The approaches described in this section are approaches that could be pursued, but not necessarily approaches that have been previously conceived or pursued. Therefore, unless otherwise indicated, the approaches described in this section may not be prior art to the claims in this application and are not admitted to be prior art by inclusion in this section.
Transmission Control Protocol (TCP) is one of the most widely used communications protocols on the Internet. A wide variety of applications use TCP and numerous TCP-based protocols have been developed around TCP, such as the HyperText Transfer Protocol (HTTP) and the File Transfer Protocol (FTP).
There are well-known and studied performance issues with TCP in communications systems that include high latency links. For example, RFC 2760 “Ongoing TCP Research Relating to Satellites” describes that TCP suffers from significant throughput degradation in Long Flat Networks (LFNs) and Long Thin Networks (LTNs) that are typically associated with satellite, Wireless Wide Area Networks (WWANs) and Wireless Local Area Networks (WLANs). TCP performance issues are generally attributable to the characteristic that TCP is a connection-oriented communications protocol. TCP includes an initial three-way handshake, a sliding window mechanism, variable response times, an acknowledgement for every packet and an excessive number of concurrent sessions, that all contribute to performance degradation in high latency links. Also, in TCP, lost data has to be re-sent and errors are often mis-characterized as network congestion, which triggers TCP's slow starting congestion avoidance mechanism.

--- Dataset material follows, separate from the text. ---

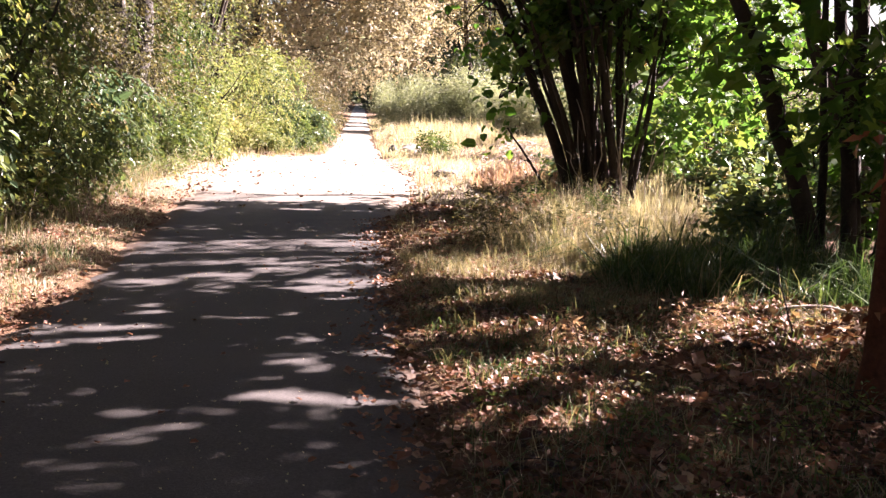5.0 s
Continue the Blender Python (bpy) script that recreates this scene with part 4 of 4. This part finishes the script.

Numerous approaches have been employed to address the limitations of TCP in networks with high latency links. For example, many satellite and WWAN-based Internet Service Providers (ISPs) implement different Performance Enhancing Proxies (PEPs) that alter or proxy the TCP to achieve increases in performance.
One of the problems with using conventional PEP techniques to address the aforementioned problems is that the conventional PEP techniques require the ability to examine the IP and TCP header information contained in TCP packets. In both the transport and tunnel encryption modes of IPsec, the TCP header information is encrypted and therefore cannot be examined. The original IP header data is also encrypted and cannot be examined in the tunnel encryption mode of IPsec. Hence, IPsec cannot be used in PEP environments. Based on the foregoing, there is a need for an approach for implementing IPsec in PEP environments and in particular, in PEP environments that include high latency communications links.